Extracted data entries:
━━━━━━━━
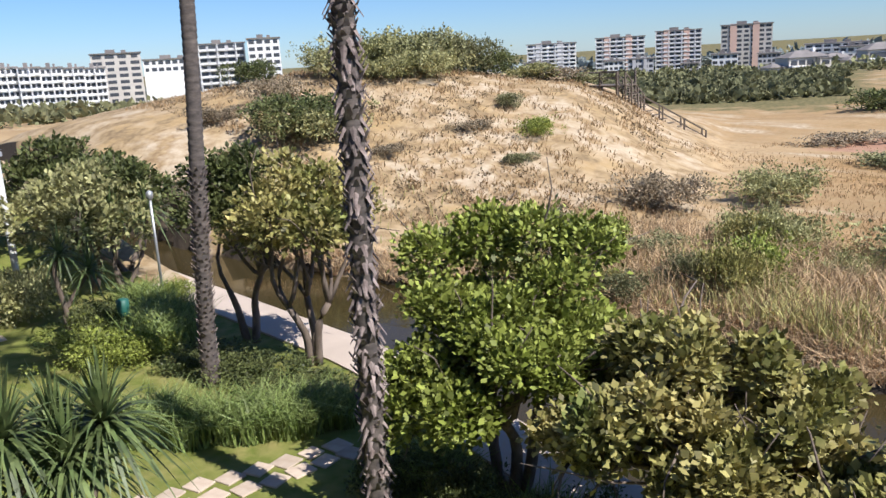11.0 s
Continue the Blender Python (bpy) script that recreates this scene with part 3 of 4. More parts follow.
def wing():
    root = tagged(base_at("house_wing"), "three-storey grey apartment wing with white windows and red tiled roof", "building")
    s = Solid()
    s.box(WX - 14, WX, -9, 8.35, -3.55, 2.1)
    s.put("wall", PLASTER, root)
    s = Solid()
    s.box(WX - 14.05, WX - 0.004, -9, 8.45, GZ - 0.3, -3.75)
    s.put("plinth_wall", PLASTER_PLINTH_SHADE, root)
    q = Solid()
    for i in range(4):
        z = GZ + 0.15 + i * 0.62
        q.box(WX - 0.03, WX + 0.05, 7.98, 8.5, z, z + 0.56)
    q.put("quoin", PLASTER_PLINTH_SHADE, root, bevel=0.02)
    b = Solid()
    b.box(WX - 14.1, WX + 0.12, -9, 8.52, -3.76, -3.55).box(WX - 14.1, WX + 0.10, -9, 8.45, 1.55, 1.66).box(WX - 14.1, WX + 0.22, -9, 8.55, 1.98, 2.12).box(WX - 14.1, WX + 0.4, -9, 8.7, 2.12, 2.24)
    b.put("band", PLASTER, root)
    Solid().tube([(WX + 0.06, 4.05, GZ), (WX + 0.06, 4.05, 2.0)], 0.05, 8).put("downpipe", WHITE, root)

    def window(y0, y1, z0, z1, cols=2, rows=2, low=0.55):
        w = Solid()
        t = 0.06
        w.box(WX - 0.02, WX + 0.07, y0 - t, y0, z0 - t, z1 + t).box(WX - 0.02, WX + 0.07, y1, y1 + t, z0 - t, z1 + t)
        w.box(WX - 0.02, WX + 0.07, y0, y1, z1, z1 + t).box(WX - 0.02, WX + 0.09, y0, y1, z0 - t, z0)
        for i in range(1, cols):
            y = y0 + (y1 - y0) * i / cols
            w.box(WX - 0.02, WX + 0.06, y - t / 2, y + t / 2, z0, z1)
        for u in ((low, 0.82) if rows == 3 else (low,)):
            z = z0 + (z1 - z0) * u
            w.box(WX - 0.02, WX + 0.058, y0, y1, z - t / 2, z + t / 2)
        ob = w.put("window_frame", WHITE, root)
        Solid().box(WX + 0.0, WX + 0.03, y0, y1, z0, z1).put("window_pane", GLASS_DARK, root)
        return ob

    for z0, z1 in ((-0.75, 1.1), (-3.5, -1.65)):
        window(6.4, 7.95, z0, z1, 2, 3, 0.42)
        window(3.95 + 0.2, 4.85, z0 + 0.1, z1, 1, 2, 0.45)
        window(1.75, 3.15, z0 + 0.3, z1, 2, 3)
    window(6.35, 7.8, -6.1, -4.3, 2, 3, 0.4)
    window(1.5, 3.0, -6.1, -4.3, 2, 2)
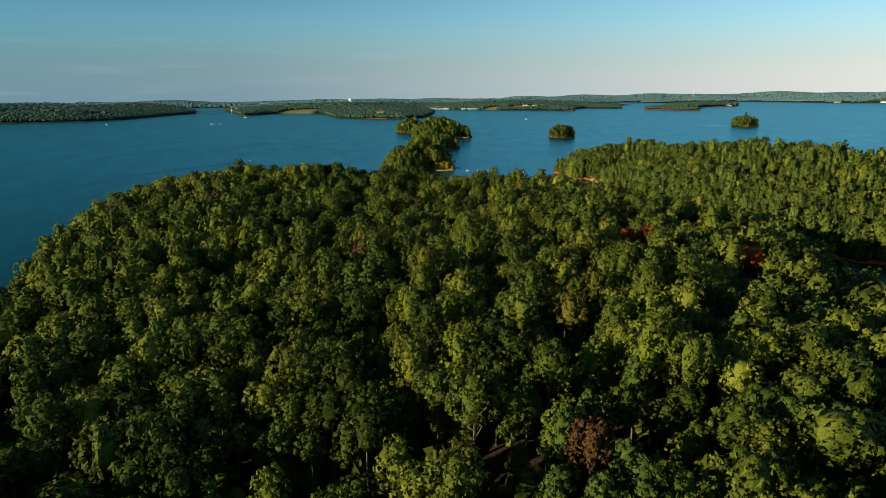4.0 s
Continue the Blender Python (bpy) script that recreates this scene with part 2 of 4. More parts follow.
━━━━━━━━
◆ Stated exercise
Scan the material above. Copy each line that holds the word "More".

◆ Exercise result
Continue the Blender Python (bpy) script that recreates this scene with part 3 of 4. More parts follow.
Continue the Blender Python (bpy) script that recreates this scene with part 2 of 4. More parts follow.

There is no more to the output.